Exclude the pictures and return every line exactly as written.

--- Start ---

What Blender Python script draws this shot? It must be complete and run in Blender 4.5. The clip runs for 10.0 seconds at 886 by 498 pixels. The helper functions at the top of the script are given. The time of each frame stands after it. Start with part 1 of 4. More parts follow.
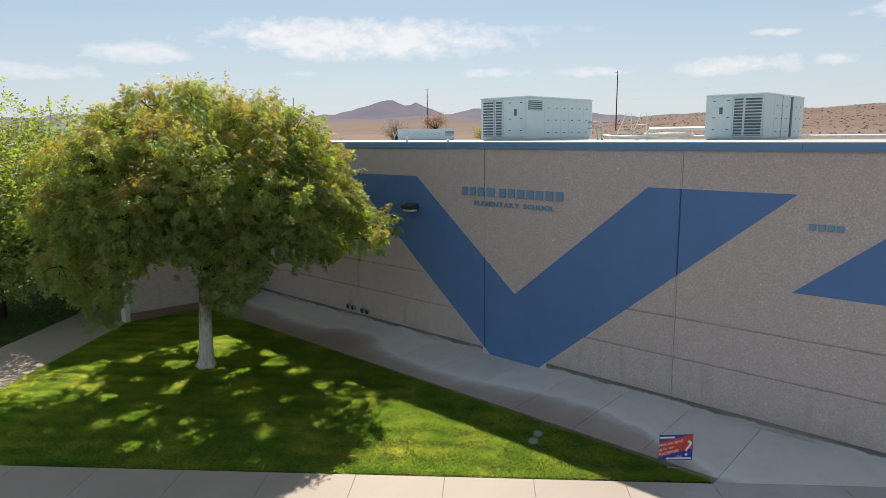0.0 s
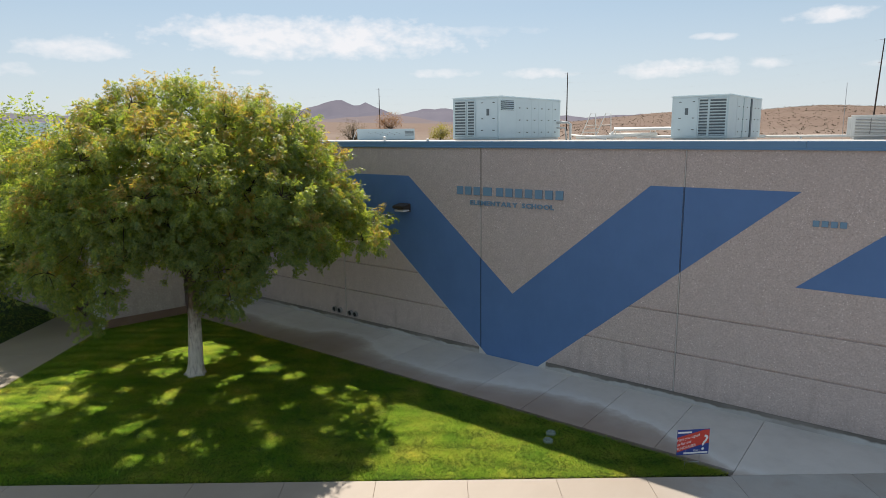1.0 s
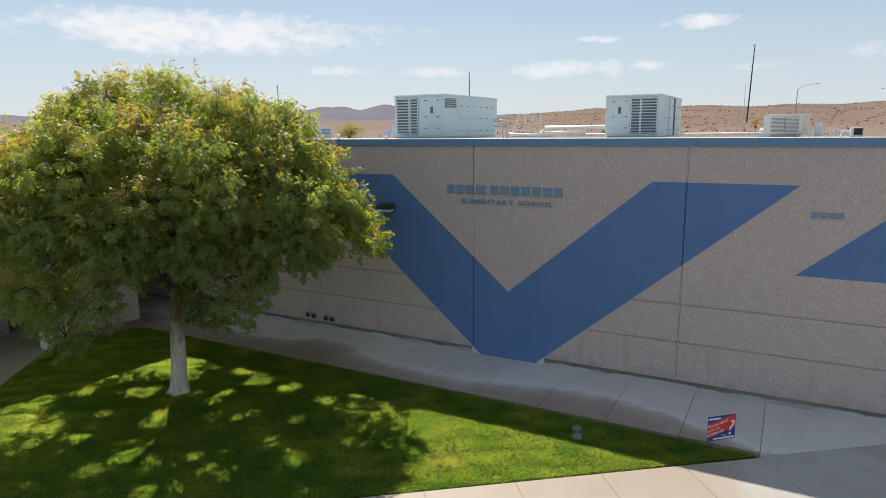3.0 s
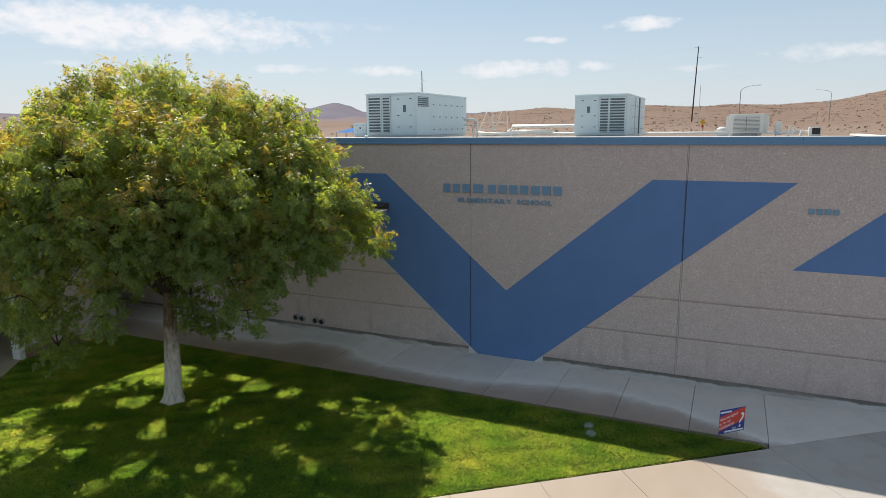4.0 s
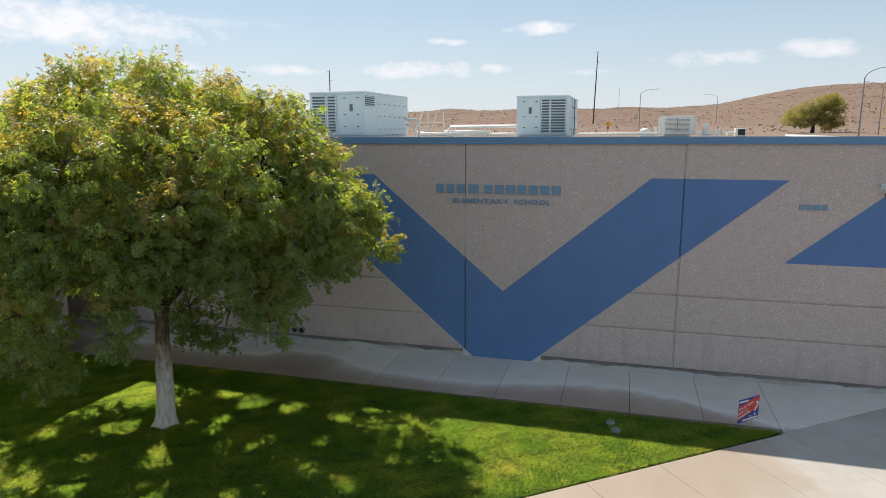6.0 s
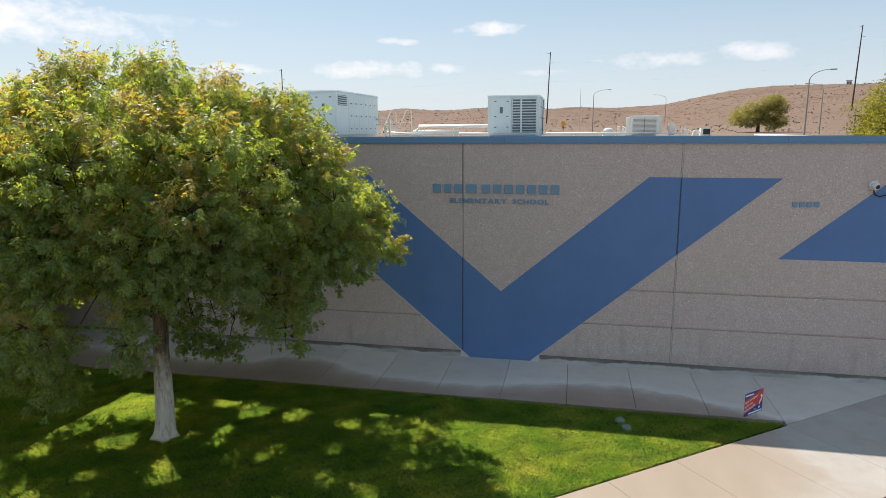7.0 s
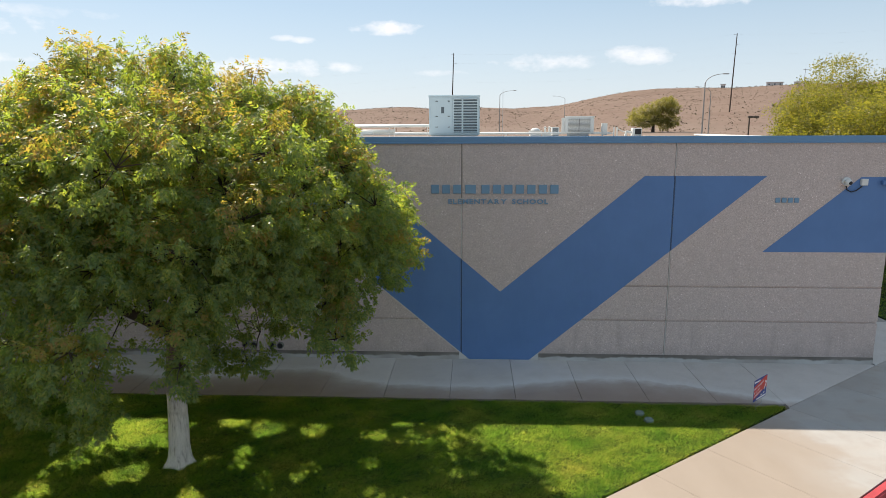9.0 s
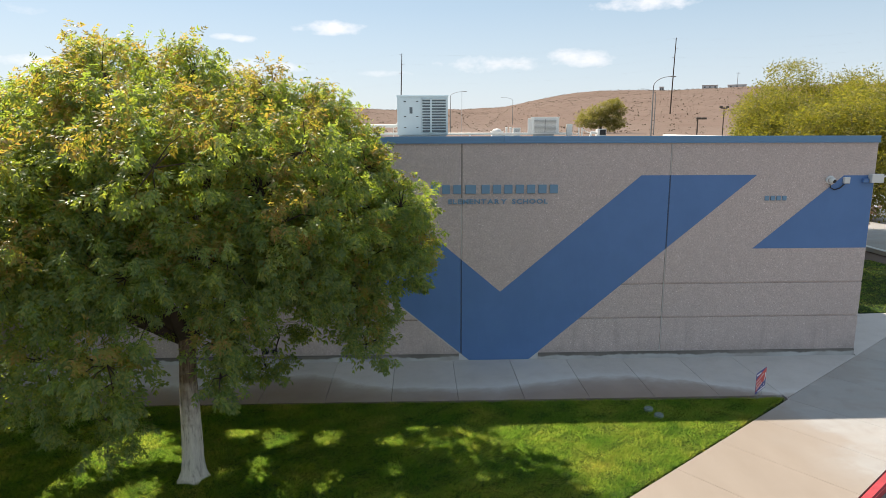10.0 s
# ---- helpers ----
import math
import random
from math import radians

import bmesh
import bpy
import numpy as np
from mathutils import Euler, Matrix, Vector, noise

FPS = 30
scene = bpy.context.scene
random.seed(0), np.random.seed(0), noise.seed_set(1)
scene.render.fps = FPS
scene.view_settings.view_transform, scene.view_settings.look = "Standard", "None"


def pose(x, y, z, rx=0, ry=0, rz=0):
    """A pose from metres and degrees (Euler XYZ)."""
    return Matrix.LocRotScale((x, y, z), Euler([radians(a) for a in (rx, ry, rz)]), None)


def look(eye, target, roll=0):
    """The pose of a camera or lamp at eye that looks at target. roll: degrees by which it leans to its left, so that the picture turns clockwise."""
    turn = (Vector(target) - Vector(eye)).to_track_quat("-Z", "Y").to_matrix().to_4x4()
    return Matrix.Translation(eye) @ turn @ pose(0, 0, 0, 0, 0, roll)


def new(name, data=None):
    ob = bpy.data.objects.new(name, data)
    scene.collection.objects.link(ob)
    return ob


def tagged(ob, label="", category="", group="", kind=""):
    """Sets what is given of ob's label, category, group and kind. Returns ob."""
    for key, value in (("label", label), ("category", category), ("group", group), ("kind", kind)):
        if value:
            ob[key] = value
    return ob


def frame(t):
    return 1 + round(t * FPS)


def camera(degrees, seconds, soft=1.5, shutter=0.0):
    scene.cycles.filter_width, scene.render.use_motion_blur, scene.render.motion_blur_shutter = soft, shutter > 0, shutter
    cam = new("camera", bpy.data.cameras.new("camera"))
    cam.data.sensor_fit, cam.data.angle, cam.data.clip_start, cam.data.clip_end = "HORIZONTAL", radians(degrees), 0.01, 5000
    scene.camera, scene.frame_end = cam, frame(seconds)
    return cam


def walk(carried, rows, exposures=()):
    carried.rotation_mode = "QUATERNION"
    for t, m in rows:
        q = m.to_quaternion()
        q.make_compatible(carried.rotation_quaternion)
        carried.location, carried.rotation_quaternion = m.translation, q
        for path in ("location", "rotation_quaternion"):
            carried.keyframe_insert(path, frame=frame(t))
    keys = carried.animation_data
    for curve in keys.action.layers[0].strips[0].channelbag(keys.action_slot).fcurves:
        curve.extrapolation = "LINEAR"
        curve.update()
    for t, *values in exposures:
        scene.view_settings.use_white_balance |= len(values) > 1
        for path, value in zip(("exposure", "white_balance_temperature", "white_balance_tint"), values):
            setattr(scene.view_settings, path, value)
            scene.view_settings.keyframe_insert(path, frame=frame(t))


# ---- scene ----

--- End ---

■ **Reply**:
What Blender Python script draws this shot? It must be complete and run in Blender 4.5. The clip runs for 10.0 seconds at 886 by 498 pixels. The helper functions at the top of the script are given. The time of each frame stands after it. Start with part 1 of 4. More parts follow.
0.0 s
1.0 s
3.0 s
4.0 s
6.0 s
7.0 s
9.0 s
10.0 s
# ---- helpers ----
import math
import random
from math import radians

import bmesh
import bpy
import numpy as np
from mathutils import Euler, Matrix, Vector, noise

FPS = 30
scene = bpy.context.scene
random.seed(0), np.random.seed(0), noise.seed_set(1)
scene.render.fps = FPS
scene.view_settings.view_transform, scene.view_settings.look = "Standard", "None"


def pose(x, y, z, rx=0, ry=0, rz=0):
    """A pose from metres and degrees (Euler XYZ)."""
    return Matrix.LocRotScale((x, y, z), Euler([radians(a) for a in (rx, ry, rz)]), None)


def look(eye, target, roll=0):
    """The pose of a camera or lamp at eye that looks at target. roll: degrees by which it leans to its left, so that the picture turns clockwise."""
    turn = (Vector(target) - Vector(eye)).to_track_quat("-Z", "Y").to_matrix().to_4x4()
    return Matrix.Translation(eye) @ turn @ pose(0, 0, 0, 0, 0, roll)


def new(name, data=None):
    ob = bpy.data.objects.new(name, data)
    scene.collection.objects.link(ob)
    return ob


def tagged(ob, label="", category="", group="", kind=""):
    """Sets what is given of ob's label, category, group and kind. Returns ob."""
    for key, value in (("label", label), ("category", category), ("group", group), ("kind", kind)):
        if value:
            ob[key] = value
    return ob


def frame(t):
    return 1 + round(t * FPS)


def camera(degrees, seconds, soft=1.5, shutter=0.0):
    scene.cycles.filter_width, scene.render.use_motion_blur, scene.render.motion_blur_shutter = soft, shutter > 0, shutter
    cam = new("camera", bpy.data.cameras.new("camera"))
    cam.data.sensor_fit, cam.data.angle, cam.data.clip_start, cam.data.clip_end = "HORIZONTAL", radians(degrees), 0.01, 5000
    scene.camera, scene.frame_end = cam, frame(seconds)
    return cam


def walk(carried, rows, exposures=()):
    carried.rotation_mode = "QUATERNION"
    for t, m in rows:
        q = m.to_quaternion()
        q.make_compatible(carried.rotation_quaternion)
        carried.location, carried.rotation_quaternion = m.translation, q
        for path in ("location", "rotation_quaternion"):
            carried.keyframe_insert(path, frame=frame(t))
    keys = carried.animation_data
    for curve in keys.action.layers[0].strips[0].channelbag(keys.action_slot).fcurves:
        curve.extrapolation = "LINEAR"
        curve.update()
    for t, *values in exposures:
        scene.view_settings.use_white_balance |= len(values) > 1
        for path, value in zip(("exposure", "white_balance_temperature", "white_balance_tint"), values):
            setattr(scene.view_settings, path, value)
            scene.view_settings.keyframe_insert(path, frame=frame(t))


# ---- scene ----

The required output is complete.